A reimagined version of Heynckes' 2012—13 team could be a convenient and familiar environment for him in the modern period.
Didn't want to use him as a pure playmaking central midfielder with a limited dominion because that would adulterate the essence of what made him such a special footballer with a knack of being in the right space at the right time in different parts of the pitch (that rare multidimensional foresight as a libero was how the comparisons with Frenkie first cropped up, not just because the Dutchman was nonchalantly elegant on the ball). In the aforementioned XI, he would not reprise Martínez's exact function per se — but interpret things as he saw fit in combination with his pivot-partner Schweinsteiger (who was a force of nature back then and a genuine do-it-all type).

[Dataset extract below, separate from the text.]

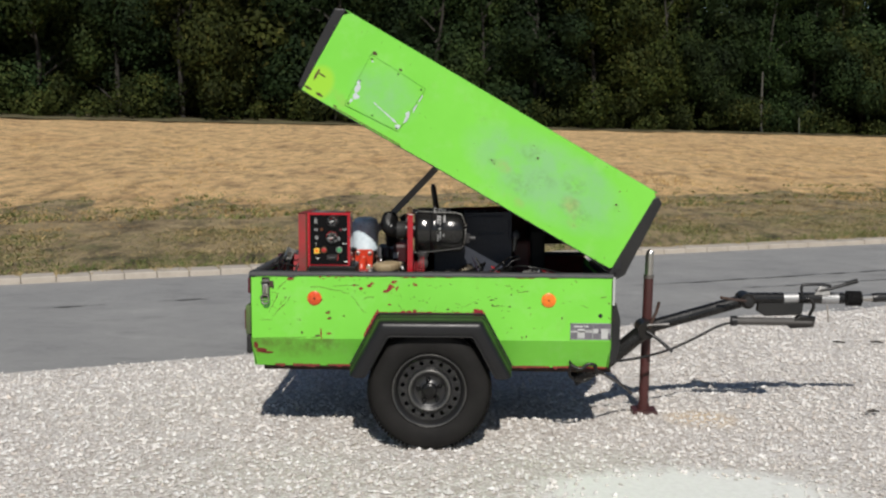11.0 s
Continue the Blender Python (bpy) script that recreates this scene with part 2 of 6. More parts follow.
def soil(name, a, c, d, s=1.4, mottle=0.25):
    m, nt, b = nodes_of(name)
    v = coords(nt)
    big = ramp(nt, noise_of(nt, v, s * 0.35, 8.0, 0.7), [(0.3, a), (0.5, c), (0.72, d)])
    fine = ramp(nt, noise_of(nt, v, 9.0, 9.0, 0.85), [(0.3, (0.36, 0.36, 0.34)), (0.48, (0.95, 0.95, 0.95)), (0.7, (1.5, 1.48, 1.4))])
    turned = nt.nodes.new("ShaderNodeMapping")
    turned.inputs["Rotation"].default_value = (0, 0, radians(-23.9))
    turned.inputs["Scale"].default_value = (1.5, 0.6, 1.0)
    nt.links.new(v, turned.inputs["Vector"])
    mid = ramp(nt, noise_of(nt, turned.outputs["Vector"], 1.7, 7.0, 0.72), [(0.34, (1 - 2 * mottle,) * 3), (0.5, (1.0, 1.0, 1.0)), (0.66, (1 + mottle,) * 3)])
    nt.links.new(mix(nt, 1.0, mix(nt, 1.0, big, fine, "MULTIPLY"), mid, "MULTIPLY"), b.inputs["Base Color"])
    b.inputs["Roughness"].default_value = 0.95
    bump(nt, b, noise_of(nt, v, 16.0, 6.0, 0.8), 0.9, 0.05)
    return m


def leafy(name, stops, tints=None):
    m, nt, b = nodes_of(name)
    g = nt.nodes.new("ShaderNodeNewGeometry")
    col = ramp(nt, g.outputs["Random Per Island"], stops)
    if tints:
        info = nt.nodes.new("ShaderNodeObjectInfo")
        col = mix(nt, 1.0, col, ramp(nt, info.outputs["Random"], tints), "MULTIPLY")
        # clump-wide noise puts shaded gaps and sunlit tufts into the leaf colour
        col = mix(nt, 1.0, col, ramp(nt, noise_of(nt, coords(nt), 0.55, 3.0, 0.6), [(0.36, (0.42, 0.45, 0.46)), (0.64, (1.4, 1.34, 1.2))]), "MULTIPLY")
    nt.links.new(col, b.inputs["Base Color"])
    b.inputs["Roughness"].default_value = 0.75
    b.inputs["Specular IOR Level"].default_value = 0.12
    return m


def wrinkled_plastic():
    """Black plastic under creased shrink film: long wavy highlights."""
    m, nt, b = nodes_of("creased_black_plastic")
    v = coords(nt)
    dust = ramp(nt, noise_of(nt, v, 9.0, 7.0, 0.7), [(0.45, (0.010, 0.010, 0.0096)), (0.75, (0.020, 0.0195, 0.018))])
    nt.links.new(dust, b.inputs["Base Color"])
    b.inputs["Roughness"].default_value = 0.17
    wave = mix(nt, 0.35, noise_of(nt, coords(nt, (1.6, 4.0, 4.0)), 2.6, 2.0, 0.4), noise_of(nt, coords(nt, (3.0, 14.0, 14.0)), 3.0, 4.0, 0.6))
    bump(nt, b, wave, 0.16, 0.03)
    return m


GREEN = green_paint()
DIRTY_GREEN = green_paint("dirty_green_paint", False, True)
HOOD_GREEN = green_paint("hood_green_paint", True)
RED = paint("red_paint", (0.36, 0.010, 0.018), 0.08, dirt=(0.22, 0.010, 0.016), dirt_amount=0.5, relief=0.0, film=0.03)
RED_WORN = paint("worn_red_paint", (0.38, 0.013, 0.020), 0.5, dirt=(0.09, 0.022, 0.020), dirt_amount=0.8)
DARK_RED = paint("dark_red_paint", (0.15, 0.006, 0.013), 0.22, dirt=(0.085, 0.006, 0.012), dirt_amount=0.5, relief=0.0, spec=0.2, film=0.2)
GRIMY_RED = paint("grimy_red_paint", (0.30, 0.020, 0.022), 0.5, dirt=(0.070, 0.040, 0.032), dirt_amount=1.0, grain=24)
PRIMER = paint("red_primer", (0.25, 0.014, 0.018), 0.7, dirt=(0.09, 0.014, 0.012), dirt_amount=0.7)
RUSTED = paint("rusted_edge", (0.22, 0.03, 0.02), 0.8, dirt=(0.07, 0.03, 0.02), dirt_amount=0.8)
SCRATCH = paint("dark_scratch", (0.085, 0.060, 0.020), 0.7, dirt=(0.12, 0.022, 0.014), dirt_amount=0.8, grain=20)
ORANGE = paint("orange_enamel", (0.56, 0.048, 0.020), 0.25, dirt=(0.30, 0.05, 0.02), dirt_amount=0.5, coat=0.4)
BLACK = paint("black_plastic", (0.004, 0.004, 0.004), 0.30, dirt=(0.009, 0.0085, 0.008), dirt_amount=0.5, spec=0.3)
SATIN = paint("satin_black_plastic", (0.007, 0.007, 0.007), 0.24, dirt=(0.014, 0.0135, 0.013), dirt_amount=0.4, relief=0.02, spec=0.32)
FILM = wrinkled_plastic()
RUBBER = paint("black_rubber", (0.016, 0.016, 0.016), 0.55, dirt=(0.035, 0.033, 0.03), dirt_amount=0.5, spec=0.3)
TYRE = paint("tyre_rubber", (0.010, 0.0095, 0.009), 0.70, dirt=(0.022, 0.020, 0.019), dirt_amount=0.5, grain=90, spec=0.2)
PANEL = paint("panel_black", (0.003, 0.003, 0.0034), 0.5, dirt=(0.006, 0.006, 0.006), dirt_amount=0.3, relief=0.0, spec=0.1)
INNER = paint("inner_black_paint", (0.017, 0.017, 0.019), 0.6, dirt=(0.030, 0.029, 0.028), dirt_amount=0.7, spec=0.25)
SEAL = paint("weathered_seal_rubber", (0.040, 0.042, 0.044), 0.6, dirt=(0.075, 0.078, 0.08), dirt_amount=0.6, grain=50)
NAVY = paint("grey_blue_plate", (0.050, 0.055, 0.070), 0.34, dirt=(0.034, 0.037, 0.046), dirt_amount=0.5, spec=0.15)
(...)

Yes, he would make things smoother and more organized in possession as a mobile regista of sorts, but also blur the lines between midfield and defense on occasion, intelligently drive the ball from one box to the other and serve as the primary reference point for defensive-to-midfield transitions (things he might not get to do as a mere pass-master interior, for example). A vast and seemingly super-human remit, but I think you
should push inimitable giants like Beckenbauer to their theoretical limits — where's the fun in coddling them and giving them simplistic instructions like you would with more down-to-earth players? Plenty of guile, movement and rigor around him to accentuate his foremost qualities as well.